Why the Temperature Matters for Contrastive Loss

Contrastive learning has become very popular recently, see here for a good overview of recent papers.

However, one thing which they all use but is not well motivated is the use of a temperature parameter in the softmax that the contrastive loss uses. I want to share why I think it matters.

As a reminder this is what the equation looks like:

\[L=-\log \frac{e^{x_a \cdot x_p \over \tau }}{\sum_i e^{x_a \cdot x_i \over \tau}}\]

Where the numerator contains the comparison between the positive pair \(x_a\) and \(x_p\), and the denominator has all the comparisons (all negative pairs except one). Minimizing the loss means maximizing the value in the numerator (maximizing \(x_a \cdot x_p\)) and minimizing the denominator (minimizing all \(x_a \cdot x_i\)).

Now imagine \(\tau=1\). Remember the similarity function is the cosine distance, which with normalized vectors goes from -1 to 1. After applying \(exp\) the range goes from 1/e to e.

Note how small that range is, and note that if the vectors were orthogonal to each other then the similarity is 0 and therefore \(e^{0}=1\).

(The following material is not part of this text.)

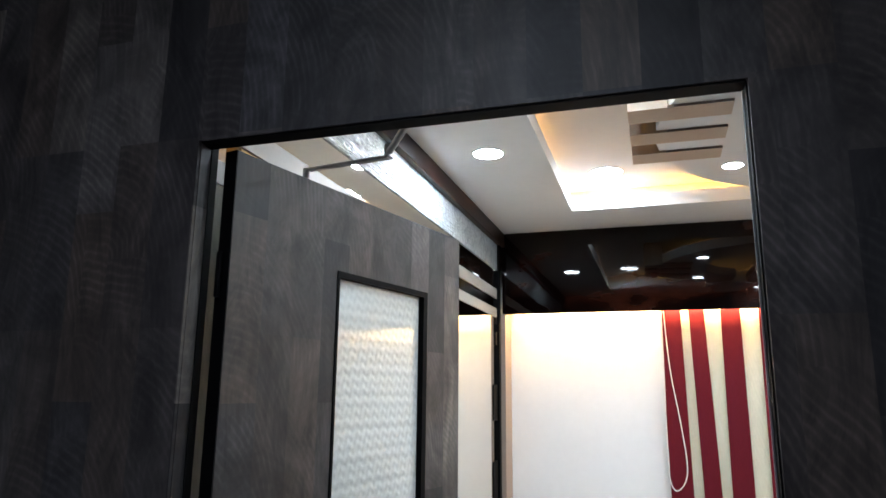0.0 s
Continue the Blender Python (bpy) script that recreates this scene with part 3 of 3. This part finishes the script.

So making negative pairs orthogonal to each other is not enough to minimize the loss, because the numerator can at most be \(e\) while the denominator would be (if all pairs were orthogonal) \(\sum_i 1\). What the model would have to try and do is make the negative pairs all be antiparallel to each other. That’s obviously not ideal, if two vectors are orthogonal that should be enough of a separation.

Now set the \(\tau=0.1\). Now the range goes from \(e^{-0.1}=4e-5\) to \(e^{10}=22000\) ! Incase of orthogonality the similarity after exp is still 1 of course. But now making the vectors of a negative pair orthogonal (rather than close to parallel) will result in a much larger decrease in loss, as the numerator value can be so much larger (i.e. \(22000 >> \sum_i 1\)).